Information shown:
BEGIN

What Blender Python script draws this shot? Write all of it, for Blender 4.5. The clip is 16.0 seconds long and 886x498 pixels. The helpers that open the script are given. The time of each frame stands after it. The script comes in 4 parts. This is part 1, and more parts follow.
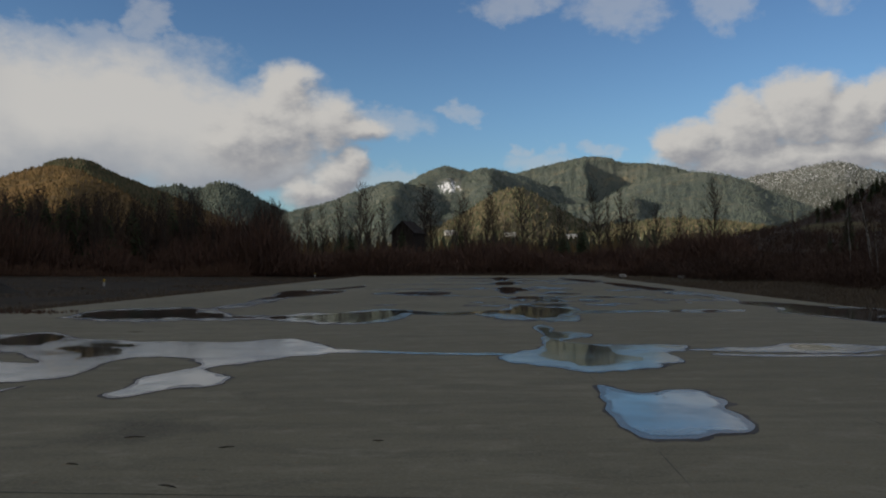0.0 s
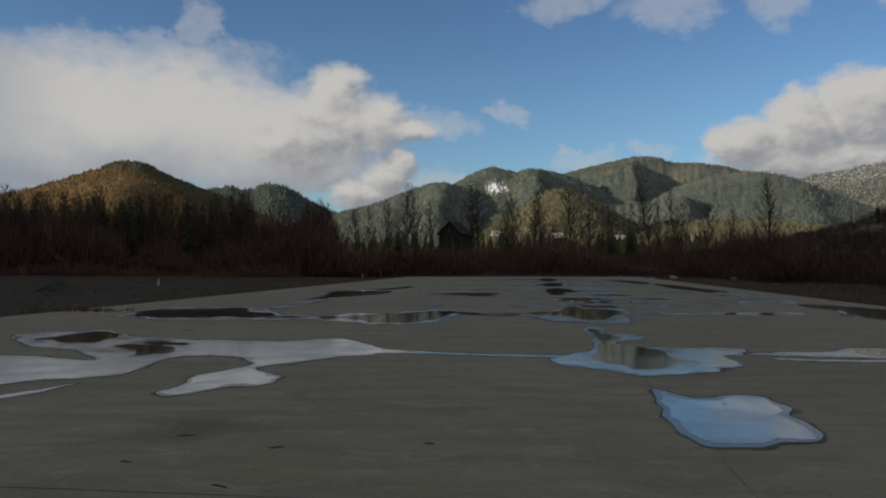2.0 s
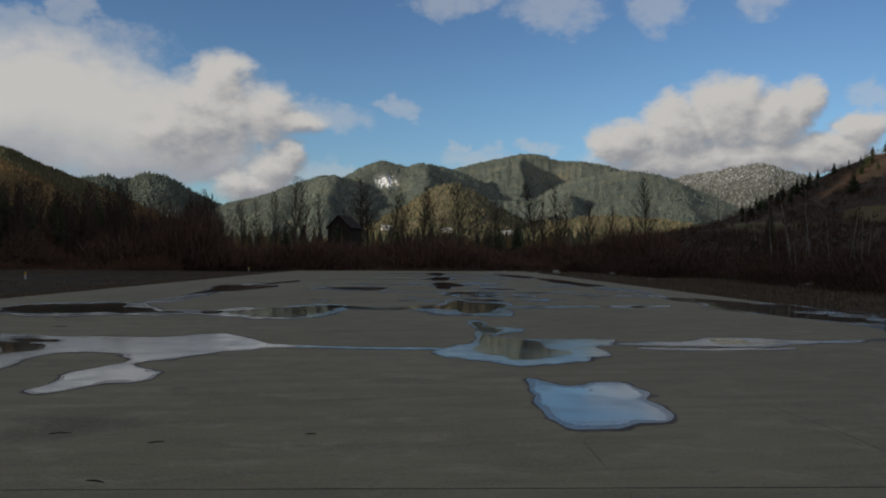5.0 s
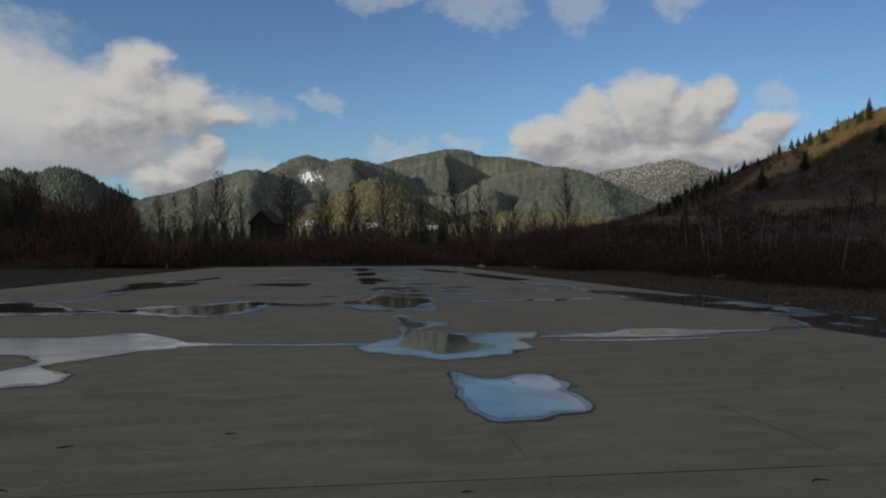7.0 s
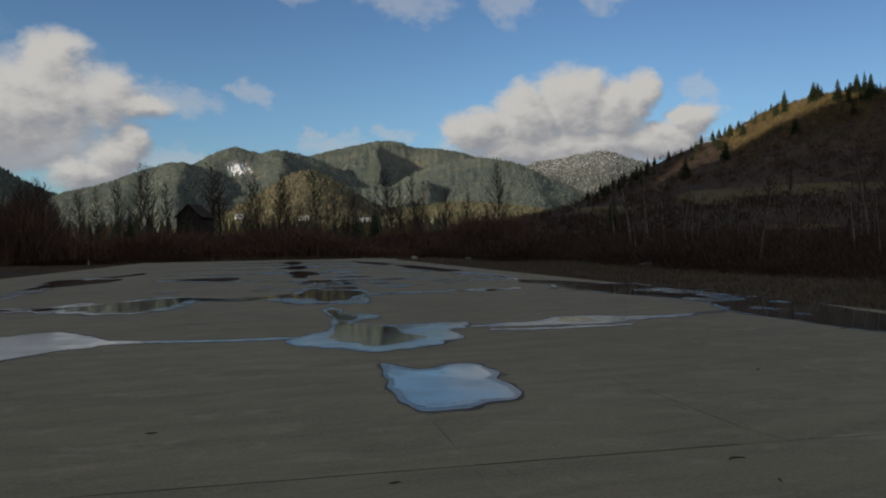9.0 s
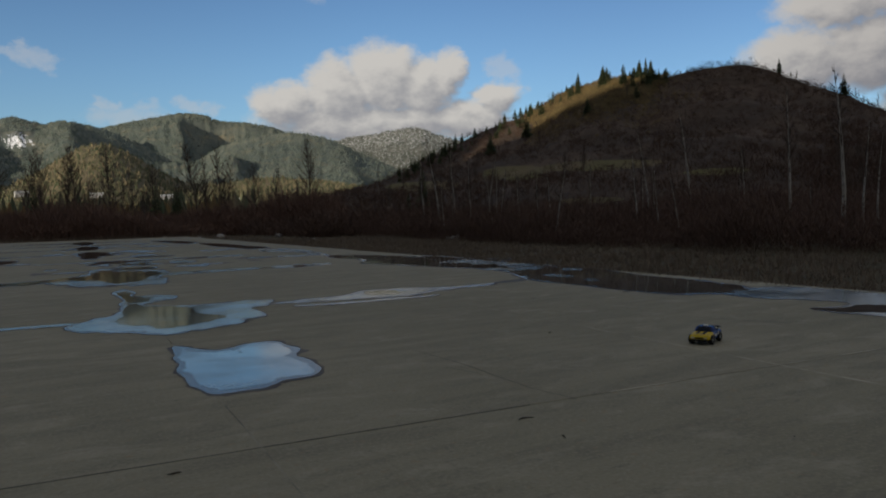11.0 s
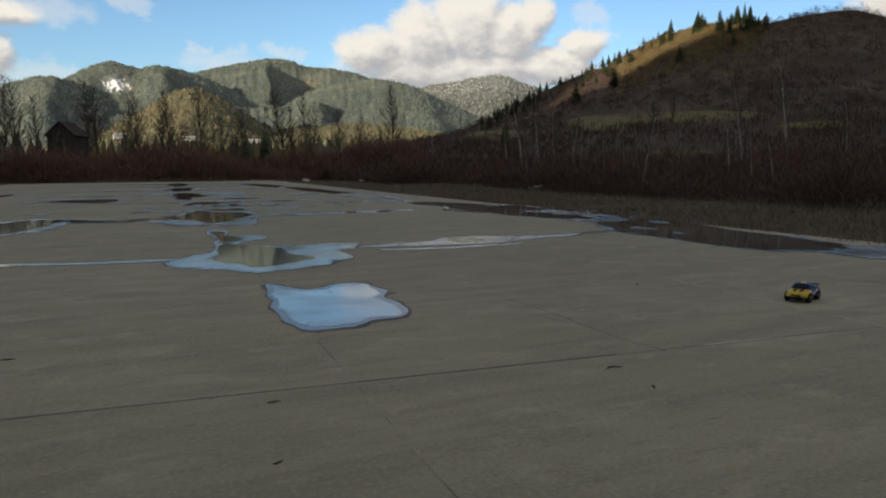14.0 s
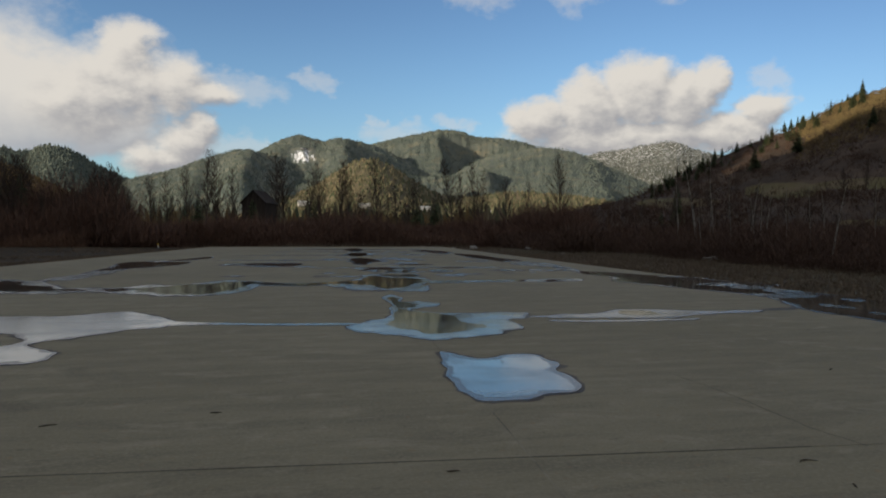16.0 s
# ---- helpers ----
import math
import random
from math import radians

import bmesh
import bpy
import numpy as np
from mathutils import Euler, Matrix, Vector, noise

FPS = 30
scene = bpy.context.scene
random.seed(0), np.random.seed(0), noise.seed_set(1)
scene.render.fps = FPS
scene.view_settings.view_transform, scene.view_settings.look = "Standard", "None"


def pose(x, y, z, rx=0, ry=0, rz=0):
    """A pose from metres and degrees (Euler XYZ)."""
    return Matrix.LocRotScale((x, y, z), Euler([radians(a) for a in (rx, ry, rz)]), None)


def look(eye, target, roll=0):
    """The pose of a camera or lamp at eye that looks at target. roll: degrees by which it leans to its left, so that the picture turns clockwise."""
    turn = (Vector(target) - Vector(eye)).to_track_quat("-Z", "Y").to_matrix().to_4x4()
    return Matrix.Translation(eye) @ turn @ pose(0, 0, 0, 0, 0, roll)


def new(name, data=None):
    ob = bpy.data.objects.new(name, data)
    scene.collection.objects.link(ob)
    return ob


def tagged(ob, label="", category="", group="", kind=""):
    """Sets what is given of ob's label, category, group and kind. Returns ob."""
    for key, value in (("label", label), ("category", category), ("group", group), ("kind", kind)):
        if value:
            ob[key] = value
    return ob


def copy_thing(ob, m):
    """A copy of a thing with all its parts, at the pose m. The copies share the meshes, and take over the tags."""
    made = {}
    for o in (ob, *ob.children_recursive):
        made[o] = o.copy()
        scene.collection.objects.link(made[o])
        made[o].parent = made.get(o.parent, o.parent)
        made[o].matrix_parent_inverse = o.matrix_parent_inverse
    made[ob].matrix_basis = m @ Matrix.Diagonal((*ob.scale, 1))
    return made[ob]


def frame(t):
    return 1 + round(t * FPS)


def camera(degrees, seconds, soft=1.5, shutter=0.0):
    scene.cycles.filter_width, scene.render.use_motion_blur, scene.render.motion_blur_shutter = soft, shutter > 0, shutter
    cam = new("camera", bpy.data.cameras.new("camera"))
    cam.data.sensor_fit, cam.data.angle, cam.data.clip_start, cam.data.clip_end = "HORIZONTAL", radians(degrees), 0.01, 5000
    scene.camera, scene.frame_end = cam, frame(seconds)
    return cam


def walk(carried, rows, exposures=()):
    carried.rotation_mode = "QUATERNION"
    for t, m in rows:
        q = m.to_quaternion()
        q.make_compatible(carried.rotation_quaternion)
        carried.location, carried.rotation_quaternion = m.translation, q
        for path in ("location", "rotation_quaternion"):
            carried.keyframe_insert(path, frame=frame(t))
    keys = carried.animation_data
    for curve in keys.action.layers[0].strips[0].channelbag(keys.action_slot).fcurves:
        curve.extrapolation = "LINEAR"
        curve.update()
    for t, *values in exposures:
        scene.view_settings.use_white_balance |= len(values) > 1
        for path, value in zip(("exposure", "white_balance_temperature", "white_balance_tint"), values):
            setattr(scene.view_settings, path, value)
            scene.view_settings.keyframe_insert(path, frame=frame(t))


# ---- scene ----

END

Set exercise: Set down the complete material exactly, but do not include the images.

Written solution:
What Blender Python script draws this shot? Write all of it, for Blender 4.5. The clip is 16.0 seconds long and 886x498 pixels. The helpers that open the script are given. The time of each frame stands after it. The script comes in 4 parts. This is part 1, and more parts follow.
0.0 s
2.0 s
5.0 s
7.0 s
9.0 s
11.0 s
14.0 s
16.0 s
# ---- helpers ----
import math
import random
from math import radians

import bmesh
import bpy
import numpy as np
from mathutils import Euler, Matrix, Vector, noise

FPS = 30
scene = bpy.context.scene
random.seed(0), np.random.seed(0), noise.seed_set(1)
scene.render.fps = FPS
scene.view_settings.view_transform, scene.view_settings.look = "Standard", "None"


def pose(x, y, z, rx=0, ry=0, rz=0):
    """A pose from metres and degrees (Euler XYZ)."""
    return Matrix.LocRotScale((x, y, z), Euler([radians(a) for a in (rx, ry, rz)]), None)


def look(eye, target, roll=0):
    """The pose of a camera or lamp at eye that looks at target. roll: degrees by which it leans to its left, so that the picture turns clockwise."""
    turn = (Vector(target) - Vector(eye)).to_track_quat("-Z", "Y").to_matrix().to_4x4()
    return Matrix.Translation(eye) @ turn @ pose(0, 0, 0, 0, 0, roll)


def new(name, data=None):
    ob = bpy.data.objects.new(name, data)
    scene.collection.objects.link(ob)
    return ob


def tagged(ob, label="", category="", group="", kind=""):
    """Sets what is given of ob's label, category, group and kind. Returns ob."""
    for key, value in (("label", label), ("category", category), ("group", group), ("kind", kind)):
        if value:
            ob[key] = value
    return ob


def copy_thing(ob, m):
    """A copy of a thing with all its parts, at the pose m. The copies share the meshes, and take over the tags."""
    made = {}
    for o in (ob, *ob.children_recursive):
        made[o] = o.copy()
        scene.collection.objects.link(made[o])
        made[o].parent = made.get(o.parent, o.parent)
        made[o].matrix_parent_inverse = o.matrix_parent_inverse
    made[ob].matrix_basis = m @ Matrix.Diagonal((*ob.scale, 1))
    return made[ob]


def frame(t):
    return 1 + round(t * FPS)


def camera(degrees, seconds, soft=1.5, shutter=0.0):
    scene.cycles.filter_width, scene.render.use_motion_blur, scene.render.motion_blur_shutter = soft, shutter > 0, shutter
    cam = new("camera", bpy.data.cameras.new("camera"))
    cam.data.sensor_fit, cam.data.angle, cam.data.clip_start, cam.data.clip_end = "HORIZONTAL", radians(degrees), 0.01, 5000
    scene.camera, scene.frame_end = cam, frame(seconds)
    return cam


def walk(carried, rows, exposures=()):
    carried.rotation_mode = "QUATERNION"
    for t, m in rows:
        q = m.to_quaternion()
        q.make_compatible(carried.rotation_quaternion)
        carried.location, carried.rotation_quaternion = m.translation, q
        for path in ("location", "rotation_quaternion"):
            carried.keyframe_insert(path, frame=frame(t))
    keys = carried.animation_data
    for curve in keys.action.layers[0].strips[0].channelbag(keys.action_slot).fcurves:
        curve.extrapolation = "LINEAR"
        curve.update()
    for t, *values in exposures:
        scene.view_settings.use_white_balance |= len(values) > 1
        for path, value in zip(("exposure", "white_balance_temperature", "white_balance_tint"), values):
            setattr(scene.view_settings, path, value)
            scene.view_settings.keyframe_insert(path, frame=frame(t))


# ---- scene ----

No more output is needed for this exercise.